Langkah Tegas yang Harus Diambilย
Pemerintah harusnya segera memberikan pernyataan resmi yang sahih, melalui juru bicara resmi, tentang kondisi keuangan negara. Khususnya terkait dengan terus menurunnya penerimaan sektor migas di APBN. Penjelasan tersebut menjadi penting karena harus menjawab berbagai pernyataan dan perhitungan pihak lain yang dipahami oleh publik benar. Meskipun analisa atau perhitungan tersebut belum tentu benar dan juga belum tentu ngawur.
Kalau BP Migas tidak efektif mengelola migas kita, bubarkan dan kembalikan saja fungsi BP Migas ke Pertamina. Tentunya UU No 22 tahun 2001 tentang Migas harus direvisi terlebih dahulu. Petronas bisa mengapa Pertamina tidak? Sementara cara Petronas mengelola BBM-nya belajar dan menggunakan cara Pertamina mengelola migas di zaman alm Ibnu Soetowo, hanya korupsinya yang tidak ditiru oleh Petronas.

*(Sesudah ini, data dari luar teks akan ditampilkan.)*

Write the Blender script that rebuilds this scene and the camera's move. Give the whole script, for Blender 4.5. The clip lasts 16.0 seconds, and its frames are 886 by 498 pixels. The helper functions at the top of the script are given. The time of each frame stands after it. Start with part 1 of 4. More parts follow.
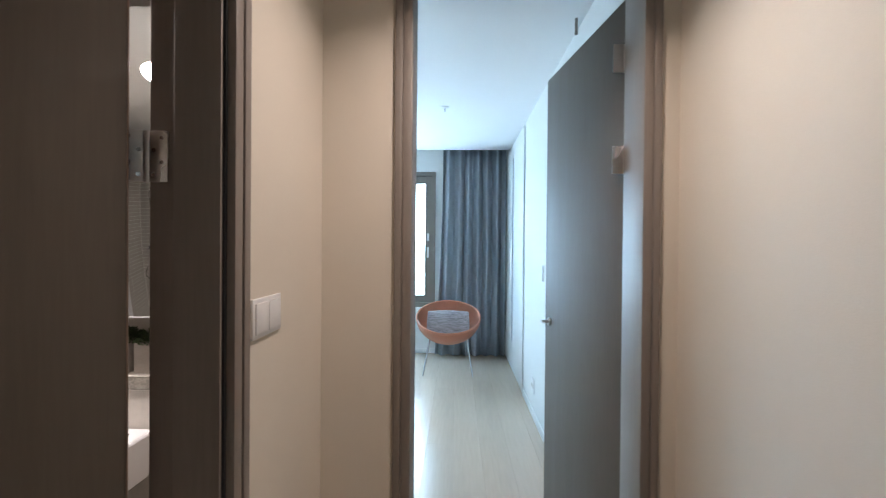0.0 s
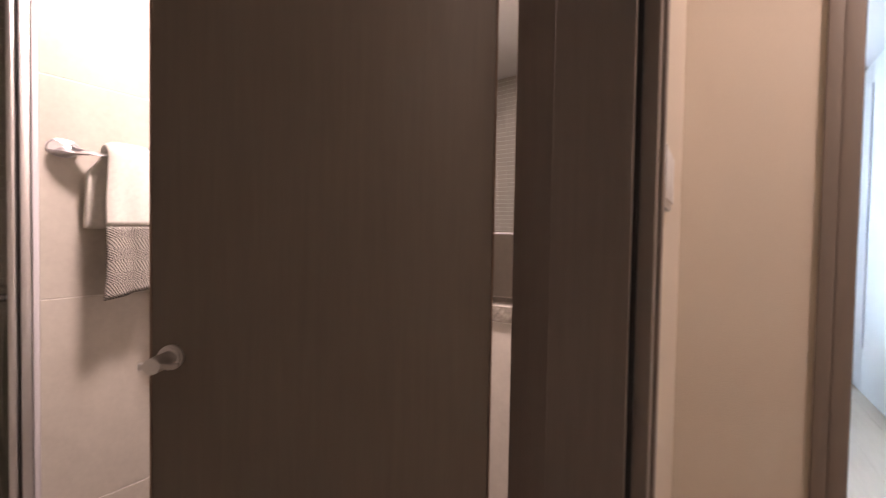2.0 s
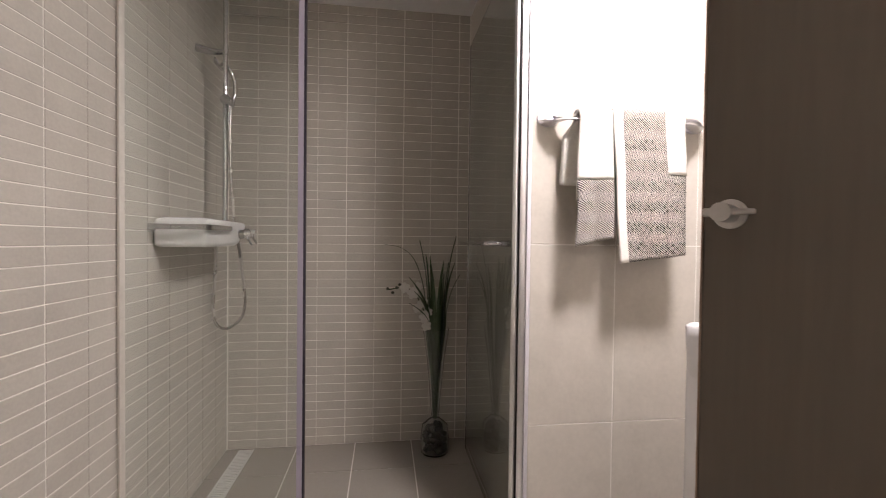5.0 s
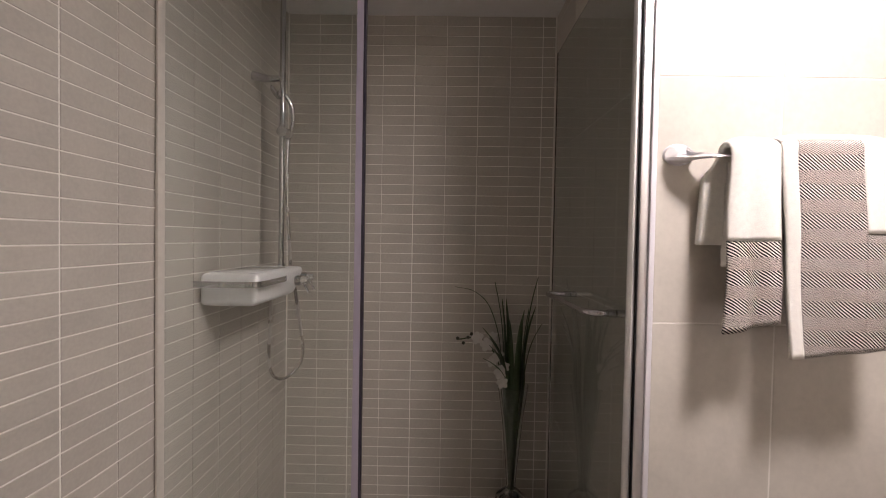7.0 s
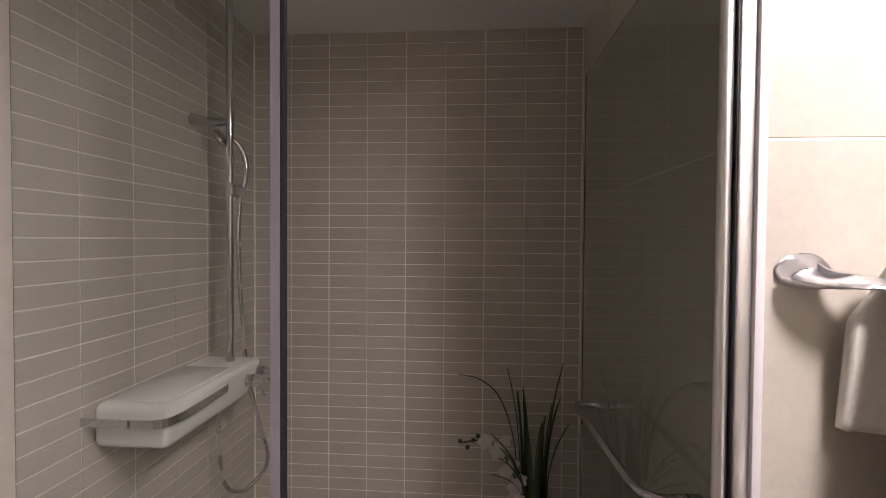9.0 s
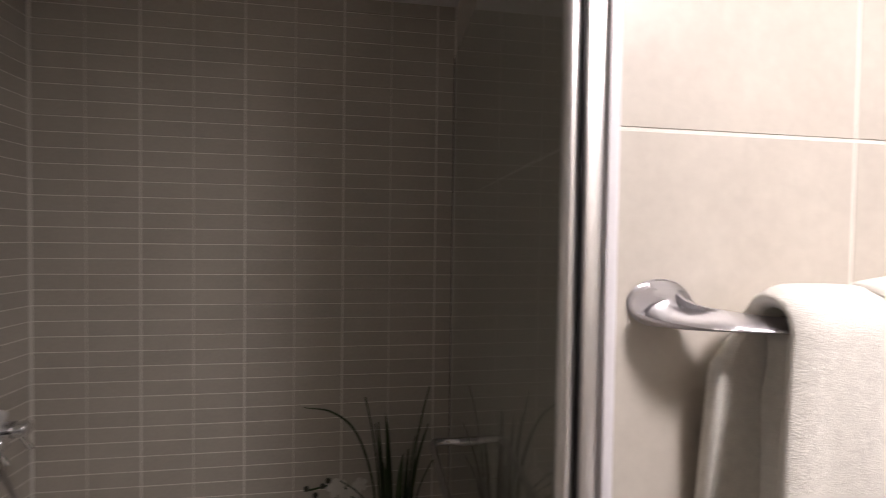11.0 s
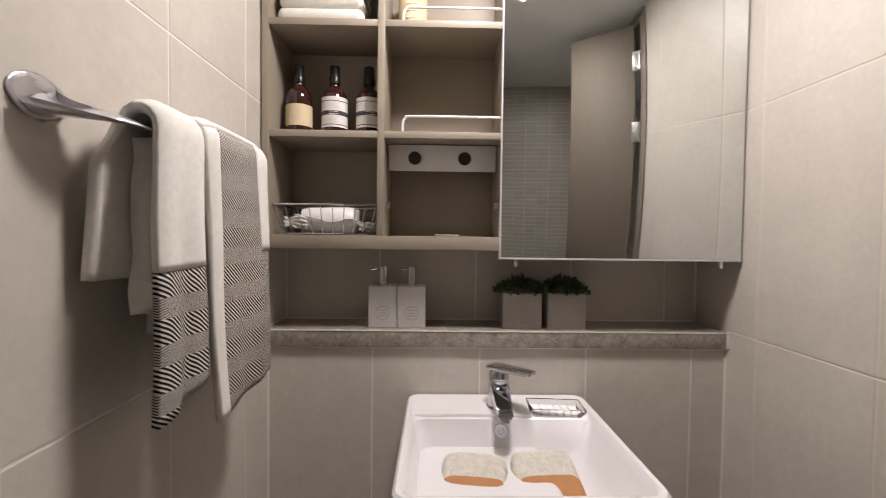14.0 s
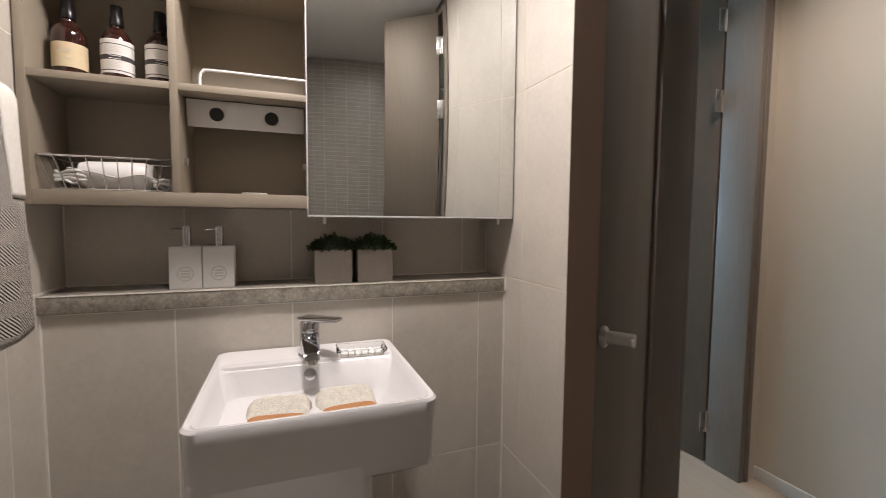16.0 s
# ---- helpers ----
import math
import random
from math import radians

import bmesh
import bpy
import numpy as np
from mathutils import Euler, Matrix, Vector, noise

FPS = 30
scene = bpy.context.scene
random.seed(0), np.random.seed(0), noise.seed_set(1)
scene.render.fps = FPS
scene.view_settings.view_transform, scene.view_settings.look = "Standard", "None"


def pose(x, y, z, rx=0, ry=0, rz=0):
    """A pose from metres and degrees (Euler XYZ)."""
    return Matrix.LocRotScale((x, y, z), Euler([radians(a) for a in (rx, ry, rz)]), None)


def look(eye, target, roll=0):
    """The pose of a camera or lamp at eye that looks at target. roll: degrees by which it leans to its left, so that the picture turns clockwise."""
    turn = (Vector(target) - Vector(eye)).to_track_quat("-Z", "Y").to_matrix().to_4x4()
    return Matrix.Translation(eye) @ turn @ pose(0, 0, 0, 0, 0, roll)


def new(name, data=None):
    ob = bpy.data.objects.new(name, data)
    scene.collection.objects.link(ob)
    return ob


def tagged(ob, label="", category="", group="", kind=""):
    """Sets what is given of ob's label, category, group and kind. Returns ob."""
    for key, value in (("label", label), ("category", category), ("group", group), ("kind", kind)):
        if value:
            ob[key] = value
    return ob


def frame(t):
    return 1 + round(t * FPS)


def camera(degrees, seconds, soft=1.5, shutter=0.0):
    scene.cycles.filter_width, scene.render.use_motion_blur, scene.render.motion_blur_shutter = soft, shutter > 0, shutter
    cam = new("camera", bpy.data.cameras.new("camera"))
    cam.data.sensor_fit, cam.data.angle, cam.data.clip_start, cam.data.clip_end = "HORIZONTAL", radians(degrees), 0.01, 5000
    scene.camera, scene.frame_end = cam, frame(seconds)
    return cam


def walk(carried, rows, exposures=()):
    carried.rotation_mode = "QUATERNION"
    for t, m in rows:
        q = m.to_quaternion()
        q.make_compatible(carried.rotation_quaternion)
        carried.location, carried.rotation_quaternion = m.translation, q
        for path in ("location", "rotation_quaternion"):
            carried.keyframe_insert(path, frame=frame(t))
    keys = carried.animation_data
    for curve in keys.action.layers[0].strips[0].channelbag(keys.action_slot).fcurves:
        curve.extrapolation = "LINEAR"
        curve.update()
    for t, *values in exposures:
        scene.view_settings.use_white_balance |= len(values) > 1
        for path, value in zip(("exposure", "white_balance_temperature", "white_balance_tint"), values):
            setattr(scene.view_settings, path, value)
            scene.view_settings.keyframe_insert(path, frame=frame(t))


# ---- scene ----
cam = camera(91.9, 16.0, soft=0.9, shutter=0.3)
PATH = [
    (0, (0.247, 0.126, 1.359), (0.185, 2.125, 1.344), 0.5),
    (0.5, (0.14, 0.24, 1.288), (-0.117, 2.223, 1.269), 0.8),
    (1, (0.028, 0.333, 1.25), (-0.481, 2.266, 1.2), 1.4),
    (1.5, (-0.058, 0.369, 1.2), (-0.854, 2.203, 1.143), 1.3),
    (2, (-0.126, 0.411, 1.105), (-1.191, 2.102, 1.052), 1.0),
    (2.5, (-0.172, 0.416, 1.018), (-1.507, 1.904, 0.966), 1.2),
    (3, (-0.201, 0.388, 0.972), (-1.766, 1.633, 0.949), 1.4),
    (3.5, (-0.228, 0.361, 0.943), (-1.972, 1.34, 0.911), 0.8),
    (4, (-0.244, 0.335, 0.918), (-2.104, 1.068, 0.883), 0.9),
    (4.5, (-0.26, 0.324, 0.917), (-2.196, 0.822, 0.883), 0.8),
    (5, (-0.281, 0.327, 0.928), (-2.262, 0.597, 0.89), 0.7),
    (5.2, (-0.296, 0.332, 0.944), (-2.286, 0.528, 0.907), 0.7),
    (7.3, (-0.659, 0.295, 1.161), (-2.658, 0.248, 1.115), 1.0),
    (7.5, (-0.718, 0.315, 1.195), (-2.716, 0.249, 1.15), 1.0),
    (8, (-0.849, 0.364, 1.271), (-2.846, 0.265, 1.228), 1.1),
    (8.2, (-0.876, 0.371, 1.295), (-2.873, 0.266, 1.248), 0.7),
    (10.3, (-1.137, 0.397, 1.424), (-3.129, 0.228, 1.391), 0.8),
    (10.5, (-1.149, 0.434, 1.417), (-3.146, 0.319, 1.378), 0.8),
    (11, (-1.202, 0.549, 1.398), (-3.181, 0.831, 1.351), 0.8),
    (11.5, (-1.237, 0.647, 1.374), (-3.097, 1.382, 1.367), 1.2),
    (12, (-1.287, 0.642, 1.355), (-2.904, 1.818, 1.353), 1.2),
    (12.5, (-1.313, 0.563, 1.328), (-2.463, 2.199, 1.307), 1.3),
    (13, (-1.268, 0.502, 1.291), (-1.931, 2.389, 1.26), 1.0),
    (13.5, (-1.206, 0.421, 1.233), (-1.486, 2.401, 1.191), 0.6),
    (14, (-1.175, 0.344, 1.175), (-1.135, 2.343, 1.118), 0.7),
    (14.5, (-1.162, 0.318, 1.121), (-0.897, 2.299, 1.049), 0.7),
    (15, (-1.148, 0.277, 1.101), (-0.732, 2.231, 1.01), 0.7),
    (15.5, (-1.114, 0.247, 1.107), (-0.566, 2.167, 0.994), 0.7),
    (16, (-1.057, 0.214, 1.11), (-0.373, 2.089, 0.977), 0.5),
]
EXPOSE = [
    (0, 0.70, 6400, 12), (1, 1.04, 6550, 14), (1.5, 0.72, 7200, 20), (2, 0.98, 7400, 29), (2.5, 1.6, 7000, 18), (3, 1.6, 6600, 14),
    (3.5, 1.58, 6350, 12), (5, 1.5, 6350, 12), (7.5, 0.84, 6500, 15), (8, 0.70, 6500, 15), (10.3, 1.12, 6550, 15), (10.5, 1.12, 6550, 15),
    (11, 0.5, 6400, 13), (11.5, 0.05, 6300, 12), (12, -0.02, 6300, 11), (12.5, 0.3, 6350, 13), (13, 0.40, 6400, 13), (13.5, 0.25, 6400, 10), (14, 0.16, 6450, 10), (14.5, 0.16, 6550, 9), (16, 0.32, 6550, 9),
]
walk(cam, [(t, look(eye, target, roll)) for t, eye, target, roll in PATH], EXPOSE)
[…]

Kemudian jika gagal menaikkan BBM bersubsidi maka pemerintah harus berjibaku mengelola keuangan negara di mana subsidi untuk BBM, energi dan sebagainya di APBNP 2012 akan mendekati angka Rp 300 triliun. Akan banyak sektor yang harus dikorbankan demi menambal APBNP 2012, seperti pembangunan infrastruktur dan sebagainya. Artinya Indonesia tetap jalan di tempat sebagai Negara dengan infrastruktur terbelakang.
Akhir kata, penulis menantang Presiden SBY dalam mengambil keputusan terkait dengan harga BBM bersubsidi. Ya atau tidak. Kebijakan apapun yang diambil punya konsekuensi yang sama berat. Selamat berpikir dan segera ambil putusan, Presiden SBY. Salam.
*) Agus Pambagio adalah pemerhati kebijakan publik dan perlindungan konsumen.